AS THE DEFAULT pale ale from a brewery known for balance, Firestone Walker’s Pale 31 could have turned out dowdy—dependable and drinkable but wholly unremarkable. Happily, it isn’t. Though admittedly lesser than the exemplary Union Jack IPA and unlikely to top many lists of America’s best pale ale, Pale 31 still has plenty going for it. Flavorful and refreshing without being aggressive, its careful proportions and layered hop flavors (not just bitterness) are quintessentially Firestone.

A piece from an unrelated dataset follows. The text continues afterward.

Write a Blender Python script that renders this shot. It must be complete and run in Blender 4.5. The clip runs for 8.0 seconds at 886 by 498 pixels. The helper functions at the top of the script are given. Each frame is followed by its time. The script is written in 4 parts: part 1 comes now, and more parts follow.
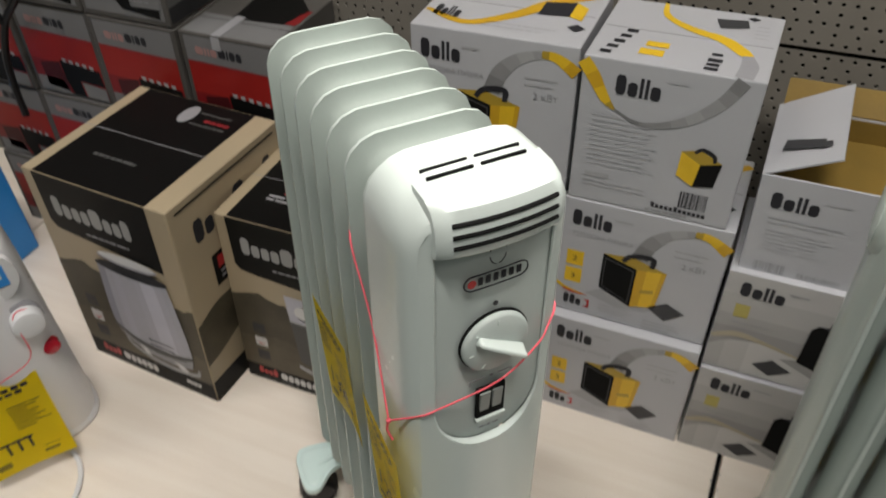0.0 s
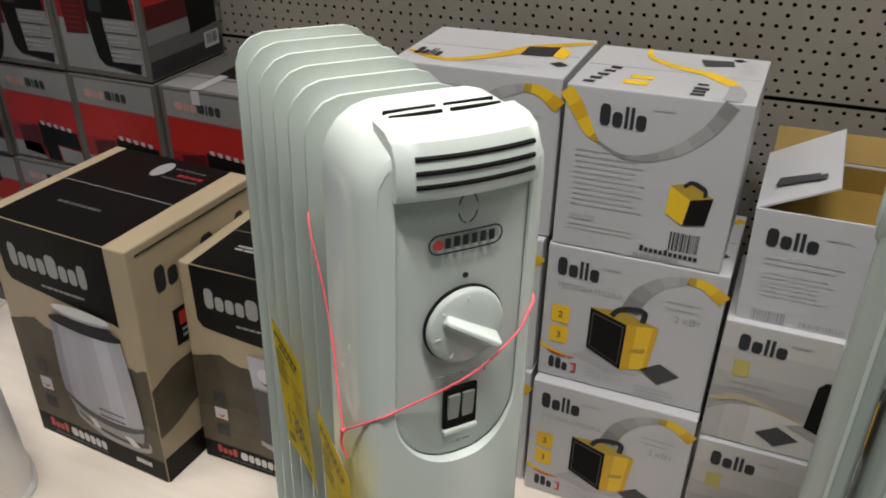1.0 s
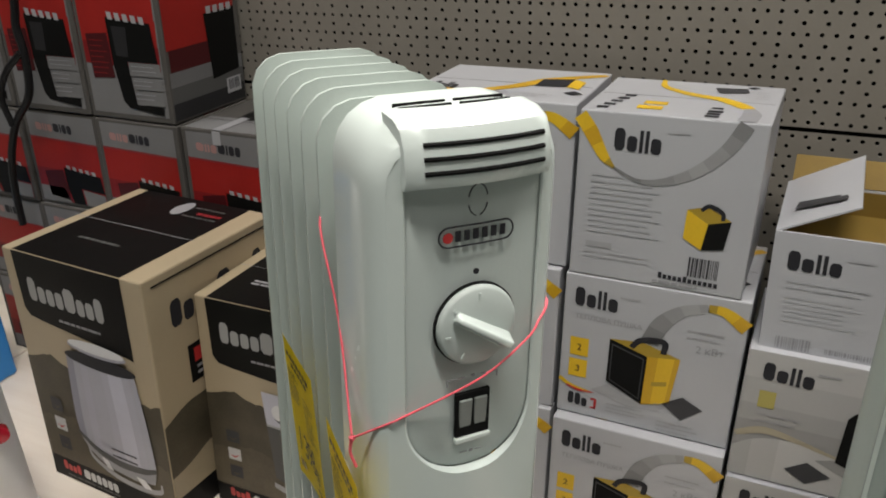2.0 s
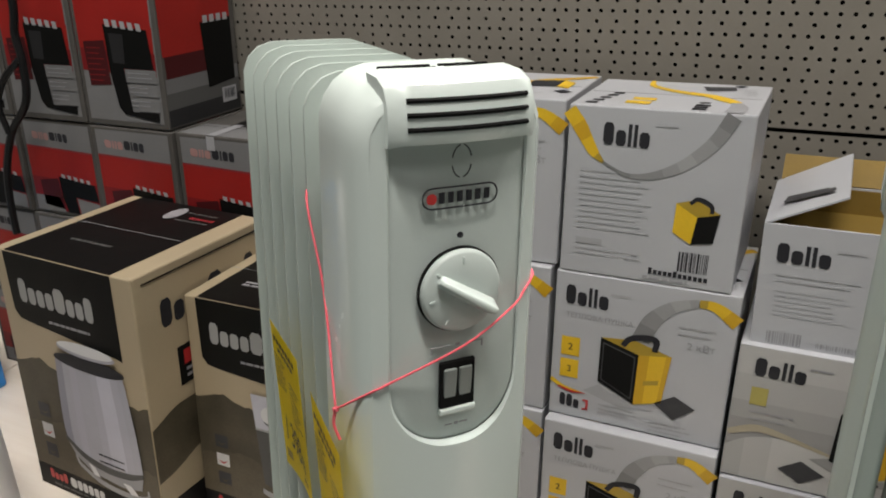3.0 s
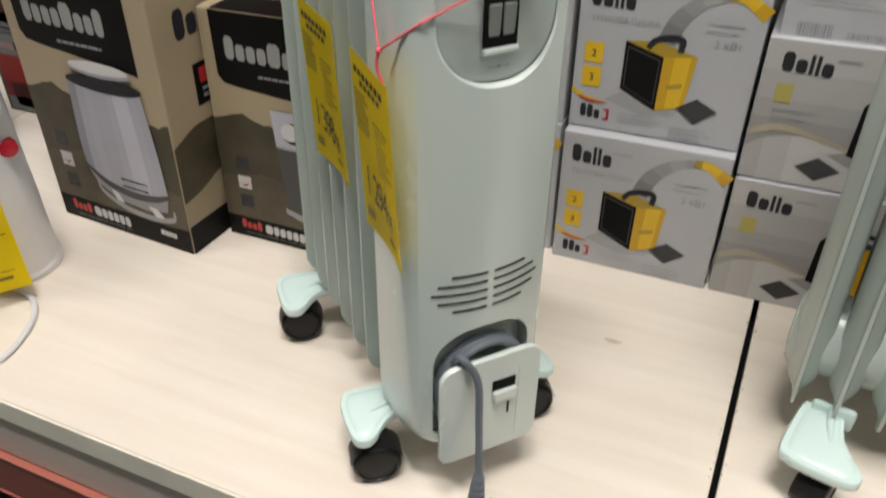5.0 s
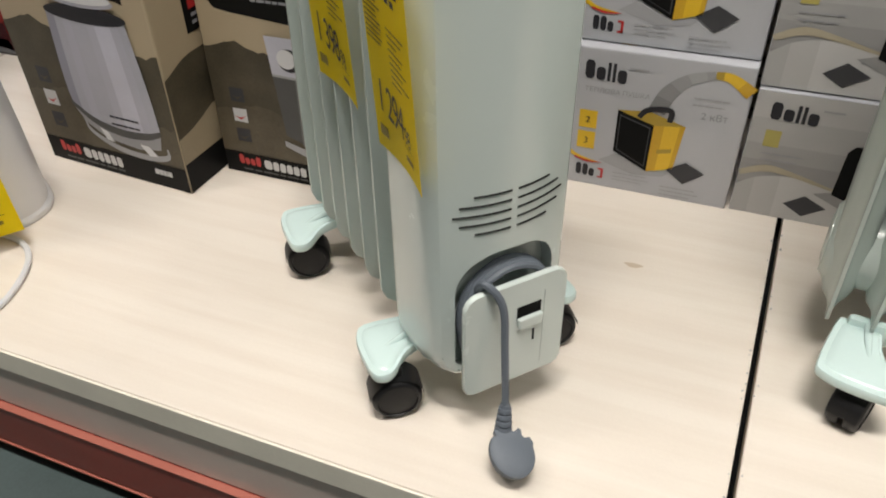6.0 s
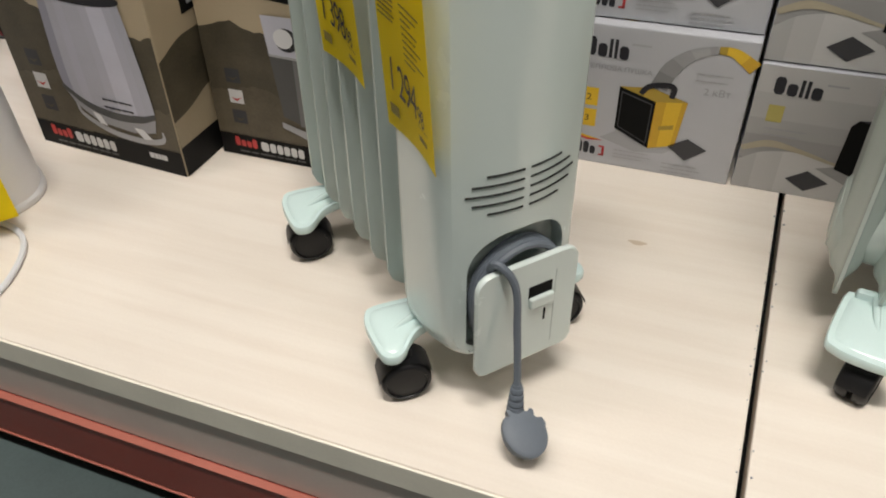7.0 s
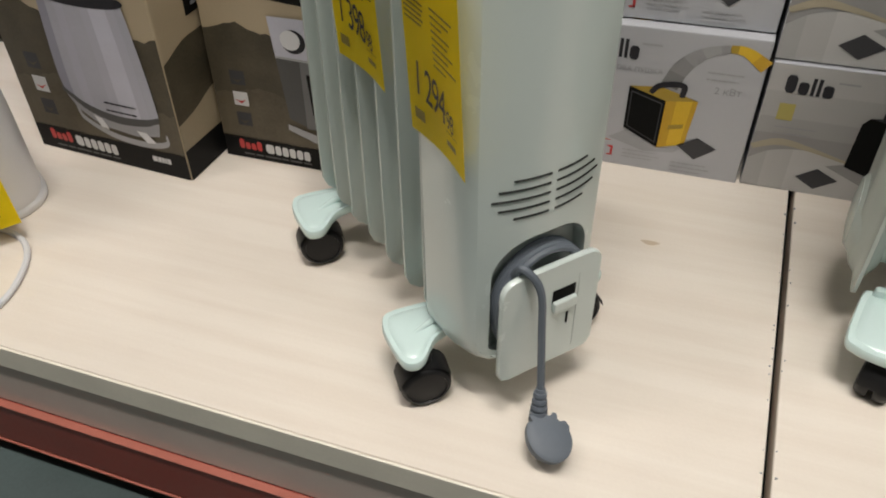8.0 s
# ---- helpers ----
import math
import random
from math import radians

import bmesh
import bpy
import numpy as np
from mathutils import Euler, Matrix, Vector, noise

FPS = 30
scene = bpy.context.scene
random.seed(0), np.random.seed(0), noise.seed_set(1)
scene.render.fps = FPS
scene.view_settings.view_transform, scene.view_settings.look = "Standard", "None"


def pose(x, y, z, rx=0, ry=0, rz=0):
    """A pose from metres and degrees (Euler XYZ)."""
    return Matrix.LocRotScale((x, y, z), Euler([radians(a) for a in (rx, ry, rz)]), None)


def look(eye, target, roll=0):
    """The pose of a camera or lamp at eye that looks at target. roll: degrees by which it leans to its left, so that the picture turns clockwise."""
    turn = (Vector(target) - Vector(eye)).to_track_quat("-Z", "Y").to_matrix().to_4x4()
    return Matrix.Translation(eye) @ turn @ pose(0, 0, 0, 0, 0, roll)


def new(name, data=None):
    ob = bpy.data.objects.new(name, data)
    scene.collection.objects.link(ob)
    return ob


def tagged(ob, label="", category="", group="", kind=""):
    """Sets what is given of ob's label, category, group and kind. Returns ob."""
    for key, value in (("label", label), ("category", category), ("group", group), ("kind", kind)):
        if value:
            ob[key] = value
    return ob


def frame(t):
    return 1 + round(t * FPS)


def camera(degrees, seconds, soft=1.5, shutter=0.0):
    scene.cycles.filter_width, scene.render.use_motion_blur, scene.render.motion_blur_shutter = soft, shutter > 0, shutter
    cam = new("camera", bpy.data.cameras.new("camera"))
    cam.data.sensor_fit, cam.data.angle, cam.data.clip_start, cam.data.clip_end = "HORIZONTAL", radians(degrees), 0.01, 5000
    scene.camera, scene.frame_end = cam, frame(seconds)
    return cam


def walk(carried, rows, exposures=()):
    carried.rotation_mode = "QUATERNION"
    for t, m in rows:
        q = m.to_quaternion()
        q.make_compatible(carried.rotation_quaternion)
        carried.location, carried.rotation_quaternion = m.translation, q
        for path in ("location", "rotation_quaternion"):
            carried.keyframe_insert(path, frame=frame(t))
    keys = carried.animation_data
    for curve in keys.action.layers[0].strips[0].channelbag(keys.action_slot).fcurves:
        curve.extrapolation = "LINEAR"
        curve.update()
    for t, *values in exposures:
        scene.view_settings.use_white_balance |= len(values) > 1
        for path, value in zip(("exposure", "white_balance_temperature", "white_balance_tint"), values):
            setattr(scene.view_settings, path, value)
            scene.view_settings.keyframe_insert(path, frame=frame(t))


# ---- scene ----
cam = camera(57.4, 8.0, soft=1.9, shutter=0.5)
PATH = [
    (0, (-0.048, 0.022, 0.995), (-0.711, 1.377, -0.318), -3.3),
    (0.5, (-0.031, 0.01, 0.89), (-0.78, 1.521, -0.186), -3.2),
    (1, (-0.025, 0.003, 0.852), (-0.752, 1.574, -0.149), -1.3),
    (1.5, (-0.018, -0.006, 0.83), (-0.802, 1.593, -0.082), -2.1),
    (3, (0.005, -0.025, 0.759), (-0.817, 1.638, 0.011), -1.9),
    (3.5, (0.016, -0.045, 0.744), (-0.808, 1.629, 0.024), -1.9),
    (4, (0.023, -0.066, 0.719), (-0.788, 1.535, -0.164), -2.3),
    (4.5, (0.016, -0.091, 0.696), (-0.769, 1.429, -0.341), -2.4),
    (5, (-0.009, -0.09, 0.66), (-0.724, 1.369, -0.507), -2.3),
    (6.5, (-0.05, -0.076, 0.618), (-0.699, 1.299, -0.681), -4.5),
    (7, (-0.063, -0.082, 0.618), (-0.685, 1.289, -0.699), -4.2),
    (7.5, (-0.081, -0.085, 0.62), (-0.686, 1.293, -0.698), -4.1),
    (8, (-0.097, -0.084, 0.621), (-0.679, 1.294, -0.706), -3.9),
]
walk(cam, [(t, look(eye, target, roll)) for t, eye, target, roll in PATH],
     [(0, -0.50), (0.5, -0.34), (1.0, -0.20), (1.7, -0.30), (3.5, -0.10), (4.5, 0.0), (5.2, -0.03), (6.5, -0.06), (8.0, -0.3)])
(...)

The beer pours a lambent gold (7 SRM) with persistent effervescence filtering up from the bottom of the glass and a head moderate in size but pleasantly creamy. Unsurprisingly, the citric honey of Cascade hops take a leading role in aroma and flavor, though this is hardly a one-man show. Centennial and Chinook were also used for late-kettle additions and dry-hopping alike, giving Pale 31 a robust profile of resin, pine, grapefruit, zest, and so forth. Bittering with Fuggle hops accounts for 38 IBUs that are present and palate-cleansing (the heftiest punch shows up just before the aftertaste) without being unduly spiked by excessive carbonation or bicarbonates. The body is moderate, comprised of an unusually diverse malt bill (for an APA) that includes 2-row, Maris Otter, crystal, and Munich. The result is fairly transparent for all its components, though, aside from a little cereal flavor and grain texture in the aftertaste. It remains substantial enough to sit just over the carbonation level, keep up with the bitterness through the finish, and obscure any impression of the 4.9% ABV. Altogether Pale 31 isn’t a revelatory experience, but such easygoing contours can only come from meticulous calculations and a rare diligence in the brewhouse.
Served: 12 oz bottle
Note: Rated in a vacuum this beer would score several notches higher. Yet we also live in a world that contains Double Jack and Parabola, and even those powerful testaments must concede some few points to perfection.